Task objective ▸
Transcribe the listing verbatim. Do not carry over any pictures.

↓

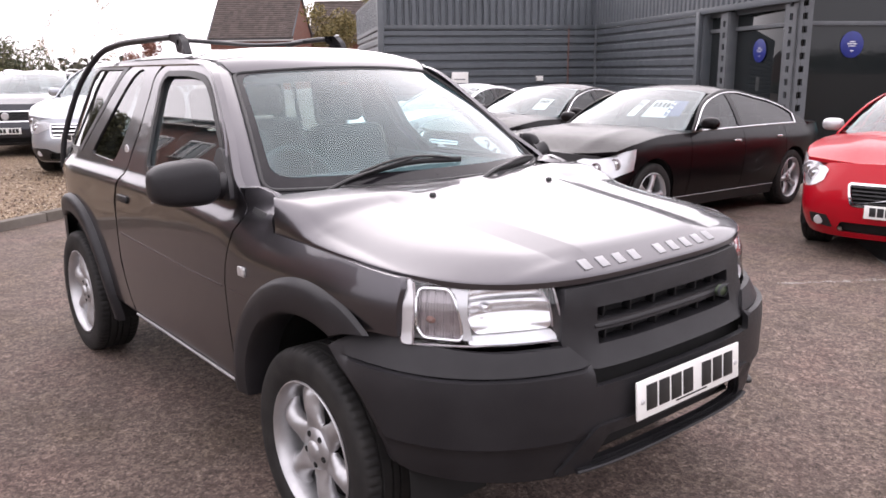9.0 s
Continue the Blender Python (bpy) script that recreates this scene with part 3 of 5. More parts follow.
    for s in (-1, 1):
        bm, rows = bmesh.new(), []
        for y, z in ((0.345, 1.122), (0.360, 1.135), (0.385, 1.146), (0.42, 1.152), (0.46, 1.157), (0.51, 1.154), (0.56, 1.150)):
            x = suv_half(y, z) - 0.001
            inner = 0.695 + 0.02 * (y - 0.345) / 0.2
            rows.append([bm.verts.new((s * q, y, z + dz)) for q, dz in ((x, -0.002), (x * 0.85 + inner * 0.15, 0.003), (x * 0.5 + inner * 0.5, -0.004), (inner, -0.022))])
        for p, q in zip(rows, rows[1:]):
            for k in range(3):
                bm.faces.new((p[k], p[k + 1], q[k + 1], q[k]))
        bmesh.ops.recalc_face_normals(bm, faces=bm.faces)
        part("cowl_corner", bm, M["grey_paint"], suv)

    # windscreen with its black surround, header to scuttle
    def screen(u, t, out=0.0):
        xm = 0.715 + (0.526 - 0.715) * t
        y = 0.225 + 0.789 * t + (0.29 - 0.178 * t) * abs(u) ** 2.2
        z = 1.128 + 0.444 * t + 0.03 * math.sin(math.pi * t) - (0.01 + 0.013 * t) * abs(u) ** 2.2
        return Vector((xm * u, y - out * 0.5, z + out * 0.85))
    whole = rounded([(-1.0, 0.0), (1.0, 0.0), (1.0, 1.0), (-1.0, 1.0)], 0.06)
    clear = rounded([(-0.955, 0.095), (0.955, 0.095), (0.952, 0.972), (-0.952, 0.972)], 0.10)
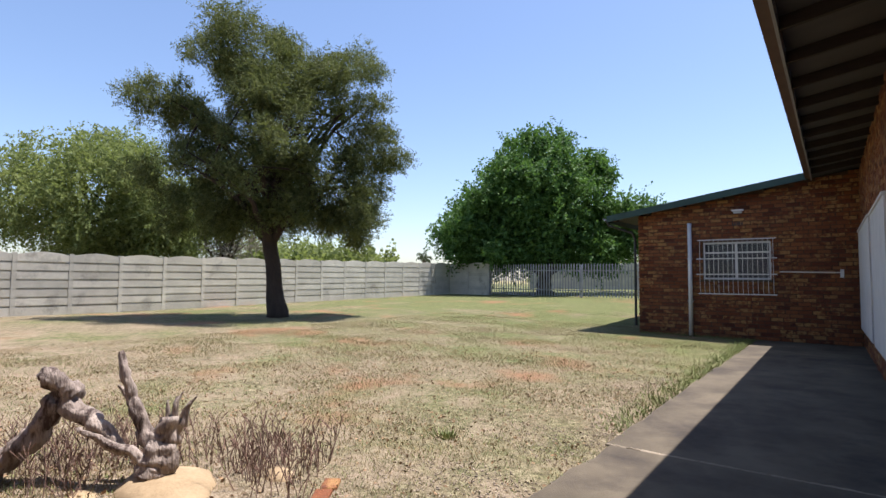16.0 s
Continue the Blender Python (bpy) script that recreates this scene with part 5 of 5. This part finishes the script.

↑

Full output ▸
9.0 s
Continue the Blender Python (bpy) script that recreates this scene with part 3 of 5. More parts follow.
    for s in (-1, 1):
        bm, rows = bmesh.new(), []
        for y, z in ((0.345, 1.122), (0.360, 1.135), (0.385, 1.146), (0.42, 1.152), (0.46, 1.157), (0.51, 1.154), (0.56, 1.150)):
            x = suv_half(y, z) - 0.001
            inner = 0.695 + 0.02 * (y - 0.345) / 0.2
            rows.append([bm.verts.new((s * q, y, z + dz)) for q, dz in ((x, -0.002), (x * 0.85 + inner * 0.15, 0.003), (x * 0.5 + inner * 0.5, -0.004), (inner, -0.022))])
        for p, q in zip(rows, rows[1:]):
            for k in range(3):
                bm.faces.new((p[k], p[k + 1], q[k + 1], q[k]))
        bmesh.ops.recalc_face_normals(bm, faces=bm.faces)
        part("cowl_corner", bm, M["grey_paint"], suv)

    # windscreen with its black surround, header to scuttle
    def screen(u, t, out=0.0):
        xm = 0.715 + (0.526 - 0.715) * t
        y = 0.225 + 0.789 * t + (0.29 - 0.178 * t) * abs(u) ** 2.2
        z = 1.128 + 0.444 * t + 0.03 * math.sin(math.pi * t) - (0.01 + 0.013 * t) * abs(u) ** 2.2
        return Vector((xm * u, y - out * 0.5, z + out * 0.85))
    whole = rounded([(-1.0, 0.0), (1.0, 0.0), (1.0, 1.0), (-1.0, 1.0)], 0.06)
    clear = rounded([(-0.955, 0.095), (0.955, 0.095), (0.952, 0.972), (-0.952, 0.972)], 0.10)
16.0 s
Continue the Blender Python (bpy) script that recreates this scene with part 5 of 5. This part finishes the script.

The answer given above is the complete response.